═══ Provided material ═══
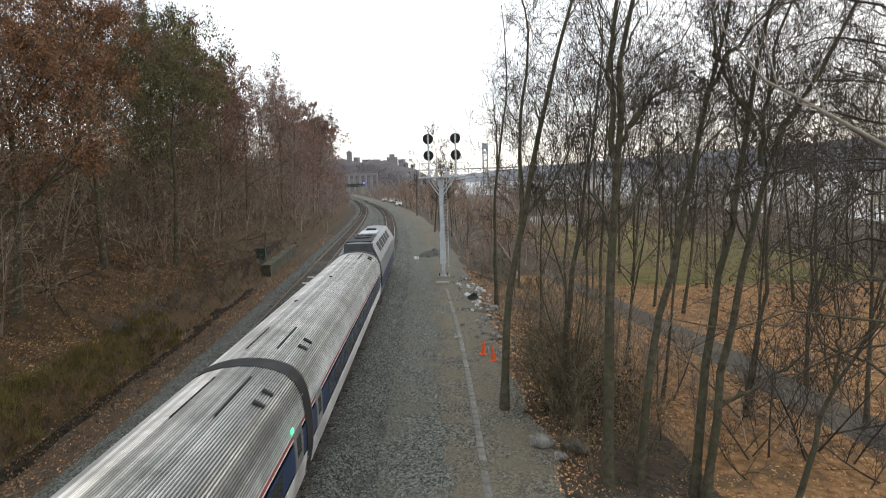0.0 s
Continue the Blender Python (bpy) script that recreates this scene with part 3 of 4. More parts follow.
for k in range(17):
    d = 50 + 62 * (k / 17.0) + rng.uniform(-2, 2)
    x = (0.20 + 0.58 * ((k * 0.381 + 0.2) % 1.0)) * d
    h = rng.uniform(18, 24)
    z = ground_z(x, d) - 0.15
    tree((x, d, z), (x + rng.uniform(-1, 1), d, z + h), rng.uniform(0.09, 0.15), 0.35, (15, 6, 5, 2), 0.34, 46, 0.28,
         bark=M_barka, twig=M_greybrush, group="park trees", minr=0.013, label="tall slender bare tree in the park grove")

# trees along the road further on
for k in range(22):
    d = 62 + k * 10 + rng.uniform(-3, 3)
    x = float(near_x(d)) + rng.uniform(9.5, 20)
    h = rng.uniform(8, 12) if k > 3 else rng.uniform(6, 9)
    z = ground_z(x, d) - 0.1
    tree((x, d, z), (x + rng.uniform(-1, 1), d, z + h), 0.13, 0.15, (10, 6, 4, 2), 0.42, 50, 0.3, bark=M_barkb,
         twig=M_brushr, group="roadside trees", minr=0.016, label="bare brownish tree at the edge of the gravel road")

# two taller ones behind the signal
for x, d, h in ((-3.4, 110.0, 17.5), (-2.0, 92.0, 14.0), (-9.5, 165.0, 15.0)):
    z = ground_z(x, d) - 0.1
    tree((x, d, z), (x + 0.4, d, z + h), 0.15, 0.3, (13, 6, 4, 2), 0.3, 46, 0.3, bark=M_barkb, group="roadside trees", minr=0.018, label="tall bare tree behind the signal")

# wooded bank left of the tracks: tree heights set to fit the skyline seen from the camera
VIEW_SLOPE = (-0.80, -0.70, -0.60, -0.55, -0.487, -0.43, -0.388, -0.362, -0.33, -0.30, -0.245, -0.20, -0.175, -0.150)
VIEW_RISE = (0.44, 0.39, 0.36, 0.325, 0.265, 0.225, 0.185, 0.175, 0.15, 0.182, 0.148, 0.102, 0.076, 0.05)
for k in range(60):
    d = 23 + 300 * (k / 60.0) ** 1.5 + rng.uniform(-2, 2)
    v = 9.5 + 17 * ((k * 0.618) % 1.0) + 0.01 * d
    x = float(far_x(d)) - v
    z = ground_z(x, d) - 0.2
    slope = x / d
    # Top meets the skyline as seen from EYE, trunk height capped at 25 m.
    h = min(EYE[2] + d * float(np.interp(slope, VIEW_SLOPE, VIEW_RISE)) - z, 25) * rng.uniform(0.86, 1.0)
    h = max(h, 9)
    far = d > 95
    pick = rng.uniform()
    if slope < -0.56:
        leaf, count = (M_amber, 12500) if pick < 0.6 else (None, 0)
    elif slope < -0.39:
        leaf, count = (M_rust, 9500) if pick < 0.45 else ((M_olive, 10000) if pick < 0.8 else (None, 0))
    elif slope < -0.345:
        leaf, count = (M_olive, 8000) if pick < 0.6 else (M_rust, 6500)
    elif slope < -0.27:
        leaf, count = (M_rust, 900) if pick < 0.5 else (None, 0)
    else:
        leaf, count = (M_rust, 3500) if pick < 0.4 else ((M_dull, 3500) if pick < 0.7 else (None, 0))
    # Far leaves take the copy with haze in its colour.
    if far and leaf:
        leaf = M_hazeleaf
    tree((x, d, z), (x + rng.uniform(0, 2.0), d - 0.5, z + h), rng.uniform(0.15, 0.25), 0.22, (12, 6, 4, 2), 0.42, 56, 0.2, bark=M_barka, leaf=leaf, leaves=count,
         leaf_size=0.056 + d * 0.0010, group="hillside trees", twig=M_hazebrush if far else M_greybrush, minr=0.011 + d * 0.00006,
         label={M_amber: "tall oak keeping orange-brown autumn leaves on the bank", M_rust: "tree keeping dark russet autumn leaves on the bank",
                M_hazeleaf: "tree with dull russet leaves on the far bank", M_dull: "tree with sparse withered brown leaves on the bank", M_olive: "tree with dull olive leaves on the bank", None: "bare tall tree on the wooded bank"}[leaf])


def thicket(name, spots, low, high, n, material, label, minr, lean=0.22, spread=48, thick=0.009):
    """Many leafless saplings grown together: leaning stems, side branches and twigs."""
    N = len(spots)
    base = np.array(spots, float)
    hh = rng.uniform(low, high, (N, 1, 1))
    way = unit(np.concatenate([rng.normal(size=(N, 2)) * lean, np.ones((N, 1))], 1))
    s = np.linspace(0, 1, 4)[None, :, None]
    p = base[:, None] + way[:, None] * hh * s + rng.normal(size=(N, 1, 3)) * 0.10 * hh * s ** 2
    r = hh[:, :, 0] * thick * np.array([[1.3, 1.0, 0.7, 0.35]])
    l1, r1 = offshoots(p, np.maximum(r, minr), n[0], 0.12, 0.5, spread, 0.2, 3, wig=0.12)
    l2, r2 = offshoots(l1, np.maximum(r1, minr), n[1], 0.15, 0.55, spread, 0.12, 2, wig=0.14)
    l3, r3 = offshoots(l2, np.maximum(r2, minr), n[2], 0.1, 0.6, spread, 0.05, 2, wig=0.12)
    pieces = [tubes(p, np.maximum(r, minr), 4), tubes(l1, np.maximum(r1, minr), 3), tubes(l2, np.maximum(r2, minr), 3), tubes(l3, np.maximum(r3, minr) * 0.85, 3)]
    return tagged(part(name, fast_mesh(name, *join(pieces), material)), label, "brush", kind="stuff")


def bank_spots(n, y0, y1, v0, v1, power=1.0):
    out = []
    for _ in range(n):
        d = y0 + (y1 - y0) * rng.uniform() ** power
        x = float(far_x(d)) - rng.uniform(v0, v1)
        out.append((x, d, ground_z(x, d) - 0.1))
    return out


def park_spots(n, y0, y1, a0, a1, power=1.0):
    out = []
    for _ in range(n):
        d = y0 + (y1 - y0) * rng.uniform() ** power
        x = rng.uniform(a0, a1) * d
        out.append((x, d, ground_z(x, d) - 0.1))
    return out


def road_spots(n, y0, y1, u0, u1, power=1.0):
    out = []
    for _ in range(n):
        d = y0 + (y1 - y0) * rng.uniform() ** power
        x = float(near_x(d)) + rng.uniform(u0, u1)
        out.append((x, d, ground_z(x, d) - 0.1))
    return out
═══
Every line of the data should be copied as it stands, without the images.

(Final result):
0.0 s
Continue the Blender Python (bpy) script that recreates this scene with part 3 of 4. More parts follow.
for k in range(17):
    d = 50 + 62 * (k / 17.0) + rng.uniform(-2, 2)
    x = (0.20 + 0.58 * ((k * 0.381 + 0.2) % 1.0)) * d
    h = rng.uniform(18, 24)
    z = ground_z(x, d) - 0.15
    tree((x, d, z), (x + rng.uniform(-1, 1), d, z + h), rng.uniform(0.09, 0.15), 0.35, (15, 6, 5, 2), 0.34, 46, 0.28,
         bark=M_barka, twig=M_greybrush, group="park trees", minr=0.013, label="tall slender bare tree in the park grove")

# trees along the road further on
for k in range(22):
    d = 62 + k * 10 + rng.uniform(-3, 3)
    x = float(near_x(d)) + rng.uniform(9.5, 20)
    h = rng.uniform(8, 12) if k > 3 else rng.uniform(6, 9)
    z = ground_z(x, d) - 0.1
    tree((x, d, z), (x + rng.uniform(-1, 1), d, z + h), 0.13, 0.15, (10, 6, 4, 2), 0.42, 50, 0.3, bark=M_barkb,
         twig=M_brushr, group="roadside trees", minr=0.016, label="bare brownish tree at the edge of the gravel road")

# two taller ones behind the signal
for x, d, h in ((-3.4, 110.0, 17.5), (-2.0, 92.0, 14.0), (-9.5, 165.0, 15.0)):
    z = ground_z(x, d) - 0.1
    tree((x, d, z), (x + 0.4, d, z + h), 0.15, 0.3, (13, 6, 4, 2), 0.3, 46, 0.3, bark=M_barkb, group="roadside trees", minr=0.018, label="tall bare tree behind the signal")

# wooded bank left of the tracks: tree heights set to fit the skyline seen from the camera
VIEW_SLOPE = (-0.80, -0.70, -0.60, -0.55, -0.487, -0.43, -0.388, -0.362, -0.33, -0.30, -0.245, -0.20, -0.175, -0.150)
VIEW_RISE = (0.44, 0.39, 0.36, 0.325, 0.265, 0.225, 0.185, 0.175, 0.15, 0.182, 0.148, 0.102, 0.076, 0.05)
for k in range(60):
    d = 23 + 300 * (k / 60.0) ** 1.5 + rng.uniform(-2, 2)
    v = 9.5 + 17 * ((k * 0.618) % 1.0) + 0.01 * d
    x = float(far_x(d)) - v
    z = ground_z(x, d) - 0.2
    slope = x / d
    # Top meets the skyline as seen from EYE, trunk height capped at 25 m.
    h = min(EYE[2] + d * float(np.interp(slope, VIEW_SLOPE, VIEW_RISE)) - z, 25) * rng.uniform(0.86, 1.0)
    h = max(h, 9)
    far = d > 95
    pick = rng.uniform()
    if slope < -0.56:
        leaf, count = (M_amber, 12500) if pick < 0.6 else (None, 0)
    elif slope < -0.39:
        leaf, count = (M_rust, 9500) if pick < 0.45 else ((M_olive, 10000) if pick < 0.8 else (None, 0))
    elif slope < -0.345:
        leaf, count = (M_olive, 8000) if pick < 0.6 else (M_rust, 6500)
    elif slope < -0.27:
        leaf, count = (M_rust, 900) if pick < 0.5 else (None, 0)
    else:
        leaf, count = (M_rust, 3500) if pick < 0.4 else ((M_dull, 3500) if pick < 0.7 else (None, 0))
    # Far leaves take the copy with haze in its colour.
    if far and leaf:
        leaf = M_hazeleaf
    tree((x, d, z), (x + rng.uniform(0, 2.0), d - 0.5, z + h), rng.uniform(0.15, 0.25), 0.22, (12, 6, 4, 2), 0.42, 56, 0.2, bark=M_barka, leaf=leaf, leaves=count,
         leaf_size=0.056 + d * 0.0010, group="hillside trees", twig=M_hazebrush if far else M_greybrush, minr=0.011 + d * 0.00006,
         label={M_amber: "tall oak keeping orange-brown autumn leaves on the bank", M_rust: "tree keeping dark russet autumn leaves on the bank",
                M_hazeleaf: "tree with dull russet leaves on the far bank", M_dull: "tree with sparse withered brown leaves on the bank", M_olive: "tree with dull olive leaves on the bank", None: "bare tall tree on the wooded bank"}[leaf])


def thicket(name, spots, low, high, n, material, label, minr, lean=0.22, spread=48, thick=0.009):
    """Many leafless saplings grown together: leaning stems, side branches and twigs."""
    N = len(spots)
    base = np.array(spots, float)
    hh = rng.uniform(low, high, (N, 1, 1))
    way = unit(np.concatenate([rng.normal(size=(N, 2)) * lean, np.ones((N, 1))], 1))
    s = np.linspace(0, 1, 4)[None, :, None]
    p = base[:, None] + way[:, None] * hh * s + rng.normal(size=(N, 1, 3)) * 0.10 * hh * s ** 2
    r = hh[:, :, 0] * thick * np.array([[1.3, 1.0, 0.7, 0.35]])
    l1, r1 = offshoots(p, np.maximum(r, minr), n[0], 0.12, 0.5, spread, 0.2, 3, wig=0.12)
    l2, r2 = offshoots(l1, np.maximum(r1, minr), n[1], 0.15, 0.55, spread, 0.12, 2, wig=0.14)
    l3, r3 = offshoots(l2, np.maximum(r2, minr), n[2], 0.1, 0.6, spread, 0.05, 2, wig=0.12)
    pieces = [tubes(p, np.maximum(r, minr), 4), tubes(l1, np.maximum(r1, minr), 3), tubes(l2, np.maximum(r2, minr), 3), tubes(l3, np.maximum(r3, minr) * 0.85, 3)]
    return tagged(part(name, fast_mesh(name, *join(pieces), material)), label, "brush", kind="stuff")


def bank_spots(n, y0, y1, v0, v1, power=1.0):
    out = []
    for _ in range(n):
        d = y0 + (y1 - y0) * rng.uniform() ** power
        x = float(far_x(d)) - rng.uniform(v0, v1)
        out.append((x, d, ground_z(x, d) - 0.1))
    return out


def park_spots(n, y0, y1, a0, a1, power=1.0):
    out = []
    for _ in range(n):
        d = y0 + (y1 - y0) * rng.uniform() ** power
        x = rng.uniform(a0, a1) * d
        out.append((x, d, ground_z(x, d) - 0.1))
    return out


def road_spots(n, y0, y1, u0, u1, power=1.0):
    out = []
    for _ in range(n):
        d = y0 + (y1 - y0) * rng.uniform() ** power
        x = float(near_x(d)) + rng.uniform(u0, u1)
        out.append((x, d, ground_z(x, d) - 0.1))
    return out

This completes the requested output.